Знаете, как раковины изнутри красиво покрываются перламутром...
У меня самого был с ним случай. Мы сняли телефильм, который был очень хорошо принят, Каравайчука перестали гонять по инстанциям, стали к нему относиться иначе. Мы тогда решили снять фильм-концерт, который не был бы обычным концертом, а имел форму некой репетиции, даже не репетиции, а некой атмосферы: снимали тогда в Эрмитажном театре. Придумали целую историю с появлением уборщицы, других персонажей. Эта форма позволяла нам начинать какие-то произведения, бросать их недоигранными, начинать другие, чтобы в полной мере показать его возможности как пианиста и импровизатора.
Назначили день съемок, пригласили настройщика, который подтягивал этот рояль, потому что он плыл весь. Наняли четыре камеры, магнитофоны, которые могли писать с тайм-кодом, то есть провели достаточно серьезную подготовку. И вдруг он на эту съемку не приходит.
Звонит и говорит:
— Я не могу.
— Почему?
— А у меня потолок упал в ванной.
И подобных историй тысячи, некоторые он мне сам рассказывал, другие я знаю от кого-то еще. Понимаете, в чем дело... Мне кажется, что он абсолютно не сумасшедший, он чрезвычайно умный человек. Но за этой формой, я понял, он очень четко охраняет свою территорию, на которой еще никто не наследил. Он в свою жизнь не пускает никого.

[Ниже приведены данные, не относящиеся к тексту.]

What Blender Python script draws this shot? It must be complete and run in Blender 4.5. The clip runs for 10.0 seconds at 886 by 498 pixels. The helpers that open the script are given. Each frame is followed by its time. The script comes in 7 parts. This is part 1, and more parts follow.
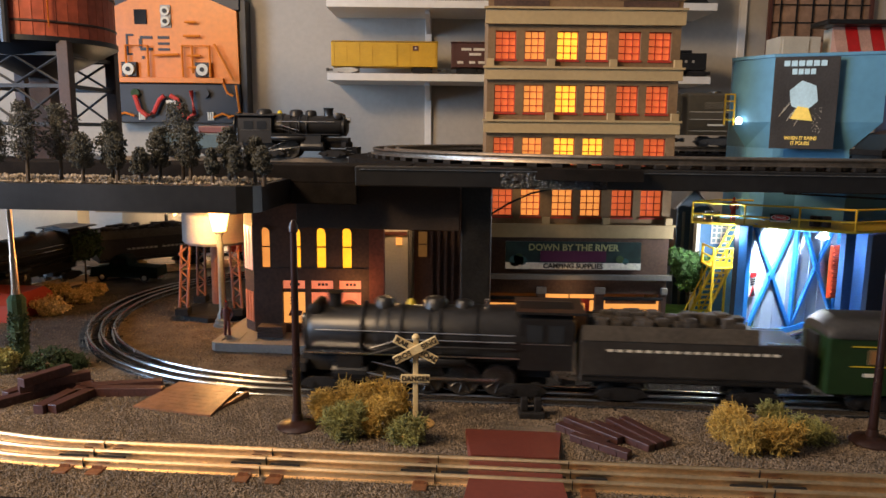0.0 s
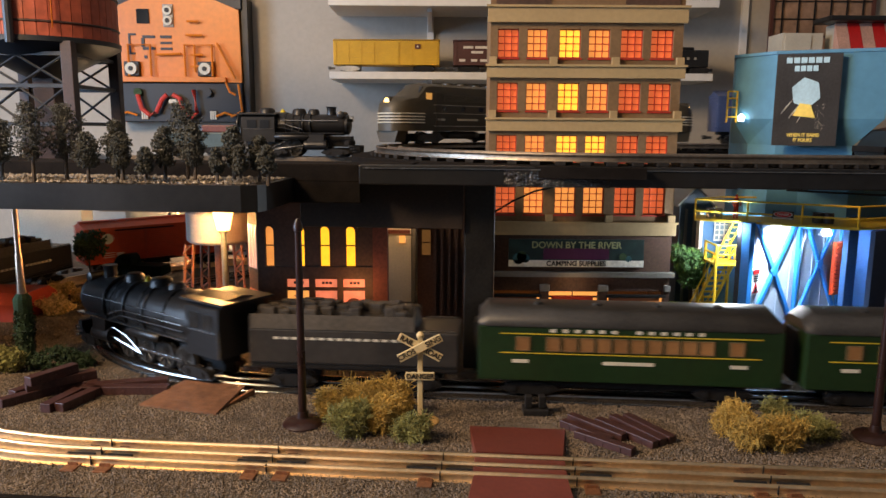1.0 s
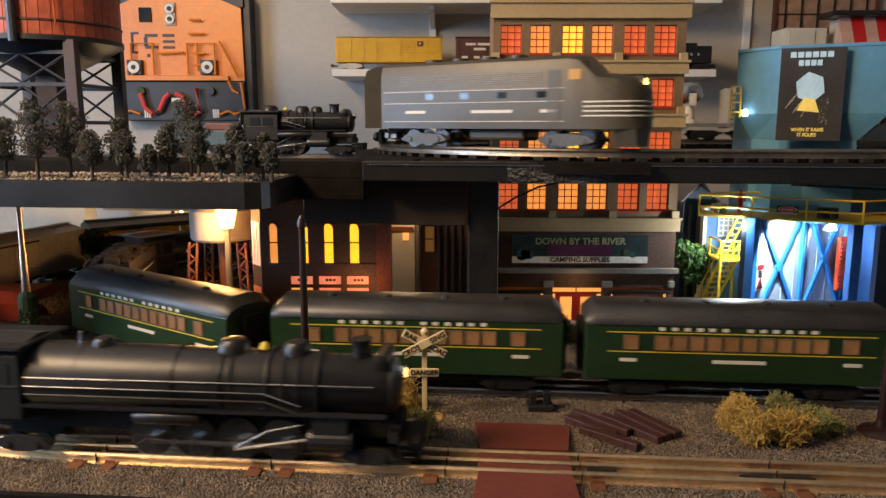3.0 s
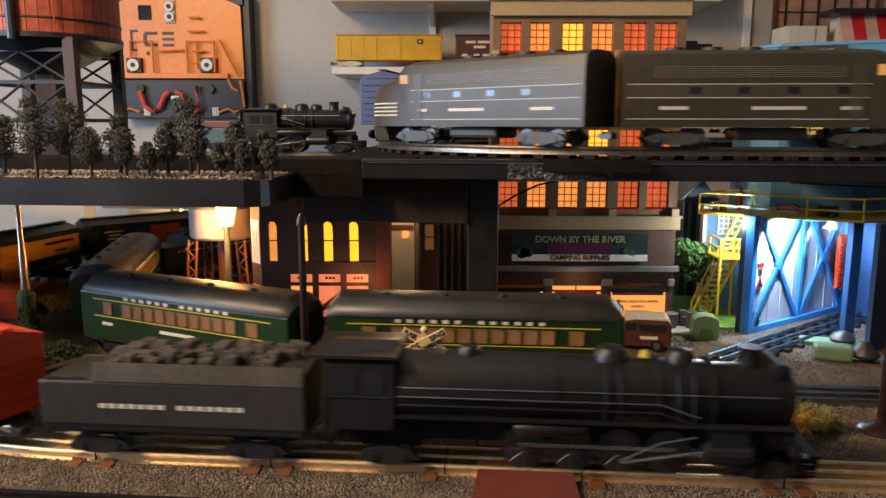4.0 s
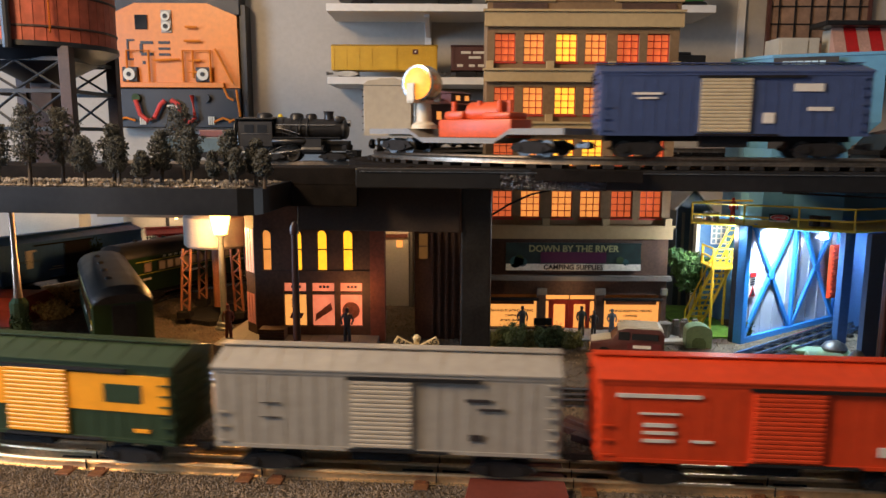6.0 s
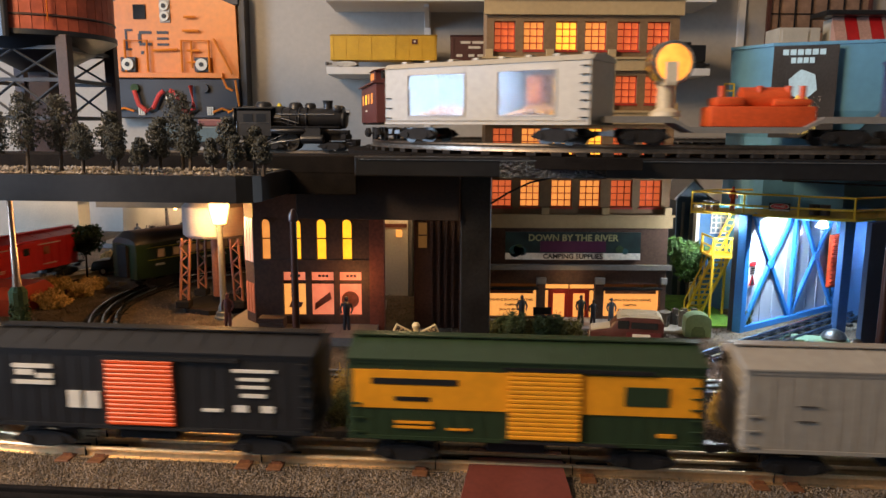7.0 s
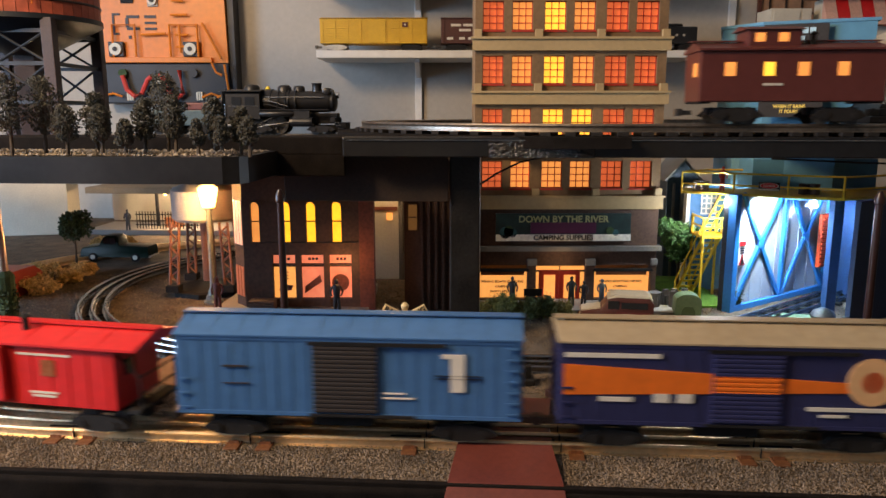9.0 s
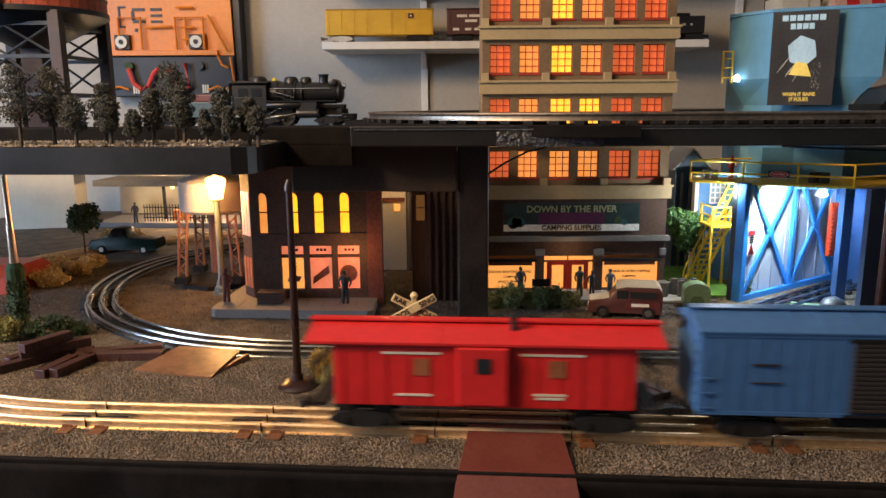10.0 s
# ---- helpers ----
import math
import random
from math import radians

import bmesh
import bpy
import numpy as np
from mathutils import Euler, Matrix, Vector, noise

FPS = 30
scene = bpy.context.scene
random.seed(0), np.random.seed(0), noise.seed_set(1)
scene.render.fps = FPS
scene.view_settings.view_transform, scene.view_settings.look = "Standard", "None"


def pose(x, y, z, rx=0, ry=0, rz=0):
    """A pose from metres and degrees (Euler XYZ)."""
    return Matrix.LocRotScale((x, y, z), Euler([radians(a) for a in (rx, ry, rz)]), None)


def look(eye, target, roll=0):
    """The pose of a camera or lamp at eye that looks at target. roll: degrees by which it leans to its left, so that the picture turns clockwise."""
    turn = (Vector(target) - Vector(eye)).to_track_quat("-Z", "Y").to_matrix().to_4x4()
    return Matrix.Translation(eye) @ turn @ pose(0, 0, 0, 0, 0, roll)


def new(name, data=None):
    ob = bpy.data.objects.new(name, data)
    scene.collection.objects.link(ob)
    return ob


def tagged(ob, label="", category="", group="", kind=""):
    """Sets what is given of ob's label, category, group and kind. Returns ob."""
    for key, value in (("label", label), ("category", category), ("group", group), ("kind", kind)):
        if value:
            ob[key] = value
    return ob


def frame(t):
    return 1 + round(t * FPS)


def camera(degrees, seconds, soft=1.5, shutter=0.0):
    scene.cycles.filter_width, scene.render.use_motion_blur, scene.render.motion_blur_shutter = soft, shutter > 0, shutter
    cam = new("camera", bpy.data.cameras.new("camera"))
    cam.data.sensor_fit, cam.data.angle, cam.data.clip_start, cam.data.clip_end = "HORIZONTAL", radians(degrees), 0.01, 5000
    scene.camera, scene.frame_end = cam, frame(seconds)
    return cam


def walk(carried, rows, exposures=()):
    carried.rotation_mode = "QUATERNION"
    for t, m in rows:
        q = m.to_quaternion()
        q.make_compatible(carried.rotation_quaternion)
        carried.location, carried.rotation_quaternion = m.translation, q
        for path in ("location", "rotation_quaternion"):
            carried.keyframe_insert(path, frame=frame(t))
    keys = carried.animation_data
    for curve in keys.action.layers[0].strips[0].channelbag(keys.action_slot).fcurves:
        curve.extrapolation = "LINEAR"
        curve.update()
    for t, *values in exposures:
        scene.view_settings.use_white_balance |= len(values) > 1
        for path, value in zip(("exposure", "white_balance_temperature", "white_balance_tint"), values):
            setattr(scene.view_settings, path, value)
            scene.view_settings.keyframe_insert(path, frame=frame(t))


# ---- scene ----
PATH = [
    (0, pose(0.0000, 0.0000, 0.2880, 80.800, 0, 0.000) @ pose(0, 0, 0, 0, 0, 0.600)),
    (0.5, pose(-0.0026, -0.0009, 0.2865, 80.694, 0, 0.062) @ pose(0, 0, 0, 0, 0, 0.492)),
    (1, pose(-0.0020, -0.0029, 0.2888, 80.626, 0, 0.152) @ pose(0, 0, 0, 0, 0, 0.366)),
    (1.5, pose(-0.0019, -0.0023, 0.2884, 80.609, 0, 0.256) @ pose(0, 0, 0, 0, 0, 0.192)),
    (2, pose(-0.0021, -0.0025, 0.2897, 80.505, 0, 0.366) @ pose(0, 0, 0, 0, 0, 0.028)),
    (2.5, pose(-0.0029, -0.0028, 0.2879, 80.518, 0, 0.384) @ pose(0, 0, 0, 0, 0, 0.066)),
    (4, pose(-0.0027, -0.0015, 0.2864, 80.328, 0, 0.376) @ pose(0, 0, 0, 0, 0, 0.098)),
    (4.5, pose(-0.0014, -0.0016, 0.2868, 80.580, 0, 0.290) @ pose(0, 0, 0, 0, 0, 0.068)),
    (5, pose(0.0014, -0.0014, 0.2901, 80.963, 0, 0.184) @ pose(0, 0, 0, 0, 0, 0.053)),
    (5.5, pose(0.0005, -0.0038, 0.2889, 81.233, 0, 0.100) @ pose(0, 0, 0, 0, 0, 0.258)),
    (7, pose(0.0011, -0.0032, 0.2808, 80.514, 0, 0.052) @ pose(0, 0, 0, 0, 0, 0.269)),
    (7.5, pose(0.0022, -0.0032, 0.2817, 80.333, 0, -0.090) @ pose(0, 0, 0, 0, 0, 0.086)),
    (8, pose(0.0071, -0.0018, 0.2820, 80.143, 0, -0.314) @ pose(0, 0, 0, 0, 0, -0.089)),
    (8.5, pose(0.0064, -0.0007, 0.2762, 79.845, 0, -0.500) @ pose(0, 0, 0, 0, 0, 0.006)),
    (9, pose(0.0067, -0.0021, 0.2738, 79.485, 0, -0.410) @ pose(0, 0, 0, 0, 0, -0.064)),
    (9.5, pose(0.0062, -0.0023, 0.2730, 79.185, 0, -0.169) @ pose(0, 0, 0, 0, 0, -0.230)),
    (10, pose(0.0035, -0.0016, 0.2700, 78.944, 0, 0.043) @ pose(0, 0, 0, 0, 0, -0.399)),
]
cam = camera(62.4, 10.0, soft=1.5, shutter=0.45)
walk(cam, PATH)

# ---- world, lamps, exposure ----
world = bpy.data.worlds.new("room_dusk")
scene.world = world
world.use_nodes = True
world.node_tree.nodes["Background"].inputs[0].default_value = (0.30, 0.38, 0.50, 1)
world.node_tree.nodes["Background"].inputs[1].default_value = 0.05
scene.view_settings.exposure = 0.18


def area(name, eye, target, w, h, watts, colour):
    d = bpy.data.lights.new(name, "AREA")
    d.shape, d.size, d.size_y, d.energy, d.color = "RECTANGLE", w, h, watts, colour
    ob = new(name, d)
    ob.matrix_basis = look(eye, target)
    return ob


def point(name, p, watts, colour, r=0.006):
    d = bpy.data.lights.new(name, "POINT")
    d.energy, d.color, d.shadow_soft_size = watts, colour, r
    ob = new(name, d)
    ob.location = p
    return ob


def spot(name, eye, target, watts, colour, deg, r=0.004):
    d = bpy.data.lights.new(name, "SPOT")
    d.energy, d.color, d.spot_size, d.spot_blend, d.shadow_soft_size = watts, colour, radians(deg), 0.6, r
    ob = new(name, d)
    ob.matrix_basis = look(eye, target)
    return ob


WARM, COOL = (1.0, 0.62, 0.30), (0.55, 0.78, 1.0)
area("room_lamp", (-1.10, 0.10, 1.08), (-0.10, 1.1, 0.1), 0.4, 0.4, 28.0, (1.0, 0.69, 0.40))
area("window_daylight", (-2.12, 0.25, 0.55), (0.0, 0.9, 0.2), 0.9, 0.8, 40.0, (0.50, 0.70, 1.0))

# ---- materials ----
MATS = {}


def mat(name, base, rough=0.6, metal=0.0, vary=0.18, grain=300.0, bump=0.15, emit=None, strength=0.0, coat=0.0, island=False, dist=0.0004, spec=0.5):
    """A surface with colour variation at two scales and fine relief."""
    if name in MATS:
        return MATS[name]
    m = bpy.data.materials.new(name)
    m.use_nodes = True
    nt, b = m.node_tree, m.node_tree.nodes["Principled BSDF"]
    co = nt.nodes.new("ShaderNodeTexCoord")
    n1, n2 = nt.nodes.new("ShaderNodeTexNoise"), nt.nodes.new("ShaderNodeTexNoise")
    n1.inputs["Scale"].default_value, n1.inputs["Detail"].default_value = grain, 4
    n2.inputs["Scale"].default_value, n2.inputs["Detail"].default_value = grain / 14, 3
    mixf = nt.nodes.new("ShaderNodeMath")
    mixf.operation = "MULTIPLY_ADD"
    ramp = nt.nodes.new("ShaderNodeValToRGB")
    for n in (n1, n2):
        nt.links.new(co.outputs["Object"], n.inputs["Vector"])
    nt.links.new(n1.outputs["Fac"], mixf.inputs[0])
    mixf.inputs[1].default_value = 0.5
    half = nt.nodes.new("ShaderNodeMath")
    half.operation = "MULTIPLY"
    half.inputs[1].default_value = 0.5
    nt.links.new(n2.outputs["Fac"], half.inputs[0])
    nt.links.new(half.outputs[0], mixf.inputs[2])
    lo = [max(0, c * (1 - vary * 1.6)) for c in base]
    hi = [min(1, c * (1 + vary * 1.4)) for c in base]
    ramp.color_ramp.elements[0].position, ramp.color_ramp.elements[1].position = 0.32, 0.68
    ramp.color_ramp.elements[0].color, ramp.color_ramp.elements[1].color = (*lo, 1), (*hi, 1)
    nt.links.new(mixf.outputs[0], ramp.inputs[0])
    colour = ramp.outputs[0]
    if island:
        geo = nt.nodes.new("ShaderNodeNewGeometry")
        hsv = nt.nodes.new("ShaderNodeHueSaturation")
        mr = nt.nodes.new("ShaderNodeMapRange")
        mr.inputs["To Min"].default_value, mr.inputs["To Max"].default_value = 0.6, 1.4
        nt.links.new(geo.outputs["Random Per Island"], mr.inputs["Value"])
        nt.links.new(mr.outputs[0], hsv.inputs["Value"])
        nt.links.new(colour, hsv.inputs["Color"])
        colour = hsv.outputs[0]
    nt.links.new(colour, b.inputs["Base Color"])
    rr = nt.nodes.new("ShaderNodeMapRange")
    rr.inputs["To Min"].default_value, rr.inputs["To Max"].default_value = max(0.03, rough - 0.12), min(1, rough + 0.12)
    nt.links.new(n2.outputs["Fac"], rr.inputs["Value"])
    nt.links.new(rr.outputs[0], b.inputs["Roughness"])
    b.inputs["Metallic"].default_value = metal
    b.inputs["Coat Weight"].default_value = coat
    b.inputs["Specular IOR Level"].default_value = spec
    if bump:
        bp = nt.nodes.new("ShaderNodeBump")
        bp.inputs["Strength"].default_value, bp.inputs["Distance"].default_value = bump, dist
        nt.links.new(n1.outputs["Fac"], bp.inputs["Height"])
        nt.links.new(bp.outputs[0], b.inputs["Normal"])
    if emit:
        b.inputs["Emission Color"].default_value = (*emit, 1)
        b.inputs["Emission Strength"].default_value = strength
    MATS[name] = m
    return m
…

Я думаю, что я один из тех немногих счастливых людей, которые побывали у него дома. И даже поковырялся в каких-то его бумагах...
Так что его жизнь — это все-таки жизнь гения. Он абсолютно гениальный человек, а такое его внешнее существование позволяет ему быть свободным. Все ему спишется. Если бы со мной так общался или так себя вел человек обыкновенный, я бы ему многих вещей просто не простил, но ему многие прощают, в том числе и я. И слово «прощать» как-то здесь не очень подходит, это скорее изначально не может приниматься как оскорбление. Просто жизнь такая у человека.
Но то, что у него внутри, то, что из него светится, это неподвластно системе. Я много с ним общался и много слушал, как он играет. Он вообще меня подкупил когда-то своей позицией как исполнителя классических произведений. Вы наверняка знаете, что ему очень долгое время не давали их играть вообще. Потому что он их играет неправильно и так далее. А он говорил на это: «Я не неправильно играю. Дело в том, что композитор, сочинивший музыку, которая родилась у него в душе, сталкивается с тем, что она начинает жить сама по себе. И перенести ее с помощью семи нот очень трудно. Потому что они не всегда соответствуют тем нюансам, которые лежат в душе, — слишком груба палитра этих звуков». Не помню, кого он тогда приводил в пример, то ли Моцарта, то ли Бетховена, который написал реквием за какую-то минуту, а мучился, чтобы записать ее в нотах, целый месяц. И он говорит: «Я играю так, как чувствовали композиторы, поскольку я являюсь неким проводником в наше время».
Это были бы просто красивые слова — но так, как играет классическую музыку Каравайчук, невозможно слушать иначе, чем трепеща всей душой. Мне кажется, что он действительно и есть тот самый проводник. И тогда становится понятно, почему он не обременяет себя такими цивилизованными вещами, как, допустим, радио или телевизор, — этими показателями того, что лень движет человеческим прогрессом. Они, как известно, огрубляют душу. И скоро мы будем нажимать кнопку и получать удовольствие номер пять, а Каравайчук, лишивший себя этих вещей в своей скорлупке внутри, останется нетронут".